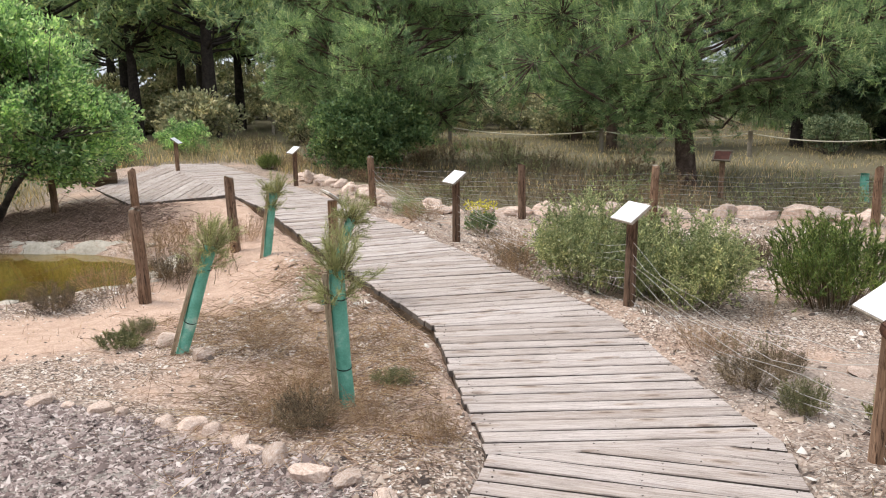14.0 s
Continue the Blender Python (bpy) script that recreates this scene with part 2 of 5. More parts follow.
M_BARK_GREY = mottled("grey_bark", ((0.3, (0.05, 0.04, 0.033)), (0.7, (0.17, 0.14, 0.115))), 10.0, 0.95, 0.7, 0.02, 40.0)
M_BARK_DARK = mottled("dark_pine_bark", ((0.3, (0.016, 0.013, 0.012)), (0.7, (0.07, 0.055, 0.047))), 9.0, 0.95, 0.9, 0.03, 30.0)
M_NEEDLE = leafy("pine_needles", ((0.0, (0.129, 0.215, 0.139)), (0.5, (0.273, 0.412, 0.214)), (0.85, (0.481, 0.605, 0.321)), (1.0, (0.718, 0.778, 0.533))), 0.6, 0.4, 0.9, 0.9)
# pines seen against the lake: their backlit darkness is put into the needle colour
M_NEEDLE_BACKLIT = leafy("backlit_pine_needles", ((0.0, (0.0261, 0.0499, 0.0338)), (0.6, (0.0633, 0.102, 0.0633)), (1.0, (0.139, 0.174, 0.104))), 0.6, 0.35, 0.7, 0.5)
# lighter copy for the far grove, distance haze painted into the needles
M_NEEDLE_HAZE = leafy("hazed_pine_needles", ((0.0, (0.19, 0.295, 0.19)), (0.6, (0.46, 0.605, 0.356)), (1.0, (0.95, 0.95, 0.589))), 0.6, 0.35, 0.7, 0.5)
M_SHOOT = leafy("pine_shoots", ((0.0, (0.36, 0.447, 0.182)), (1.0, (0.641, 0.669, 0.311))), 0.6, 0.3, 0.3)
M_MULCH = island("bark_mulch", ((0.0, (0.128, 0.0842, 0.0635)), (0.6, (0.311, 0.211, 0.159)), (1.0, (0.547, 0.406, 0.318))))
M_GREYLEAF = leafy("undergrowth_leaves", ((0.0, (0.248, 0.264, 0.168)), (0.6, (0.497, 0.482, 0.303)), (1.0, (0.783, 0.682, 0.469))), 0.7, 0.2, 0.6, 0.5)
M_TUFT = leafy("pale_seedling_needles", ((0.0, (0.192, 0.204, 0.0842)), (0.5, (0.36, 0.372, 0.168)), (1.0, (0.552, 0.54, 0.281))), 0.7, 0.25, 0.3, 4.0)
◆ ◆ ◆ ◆
Write out again every line above exactly as given; the pictures do not belong in the copy.

14.0 s
Continue the Blender Python (bpy) script that recreates this scene with part 2 of 5. More parts follow.
M_BARK_GREY = mottled("grey_bark", ((0.3, (0.05, 0.04, 0.033)), (0.7, (0.17, 0.14, 0.115))), 10.0, 0.95, 0.7, 0.02, 40.0)
M_BARK_DARK = mottled("dark_pine_bark", ((0.3, (0.016, 0.013, 0.012)), (0.7, (0.07, 0.055, 0.047))), 9.0, 0.95, 0.9, 0.03, 30.0)
M_NEEDLE = leafy("pine_needles", ((0.0, (0.129, 0.215, 0.139)), (0.5, (0.273, 0.412, 0.214)), (0.85, (0.481, 0.605, 0.321)), (1.0, (0.718, 0.778, 0.533))), 0.6, 0.4, 0.9, 0.9)
# pines seen against the lake: their backlit darkness is put into the needle colour
M_NEEDLE_BACKLIT = leafy("backlit_pine_needles", ((0.0, (0.0261, 0.0499, 0.0338)), (0.6, (0.0633, 0.102, 0.0633)), (1.0, (0.139, 0.174, 0.104))), 0.6, 0.35, 0.7, 0.5)
# lighter copy for the far grove, distance haze painted into the needles
M_NEEDLE_HAZE = leafy("hazed_pine_needles", ((0.0, (0.19, 0.295, 0.19)), (0.6, (0.46, 0.605, 0.356)), (1.0, (0.95, 0.95, 0.589))), 0.6, 0.35, 0.7, 0.5)
M_SHOOT = leafy("pine_shoots", ((0.0, (0.36, 0.447, 0.182)), (1.0, (0.641, 0.669, 0.311))), 0.6, 0.3, 0.3)
M_MULCH = island("bark_mulch", ((0.0, (0.128, 0.0842, 0.0635)), (0.6, (0.311, 0.211, 0.159)), (1.0, (0.547, 0.406, 0.318))))
M_GREYLEAF = leafy("undergrowth_leaves", ((0.0, (0.248, 0.264, 0.168)), (0.6, (0.497, 0.482, 0.303)), (1.0, (0.783, 0.682, 0.469))), 0.7, 0.2, 0.6, 0.5)
M_TUFT = leafy("pale_seedling_needles", ((0.0, (0.192, 0.204, 0.0842)), (0.5, (0.36, 0.372, 0.168)), (1.0, (0.552, 0.54, 0.281))), 0.7, 0.25, 0.3, 4.0)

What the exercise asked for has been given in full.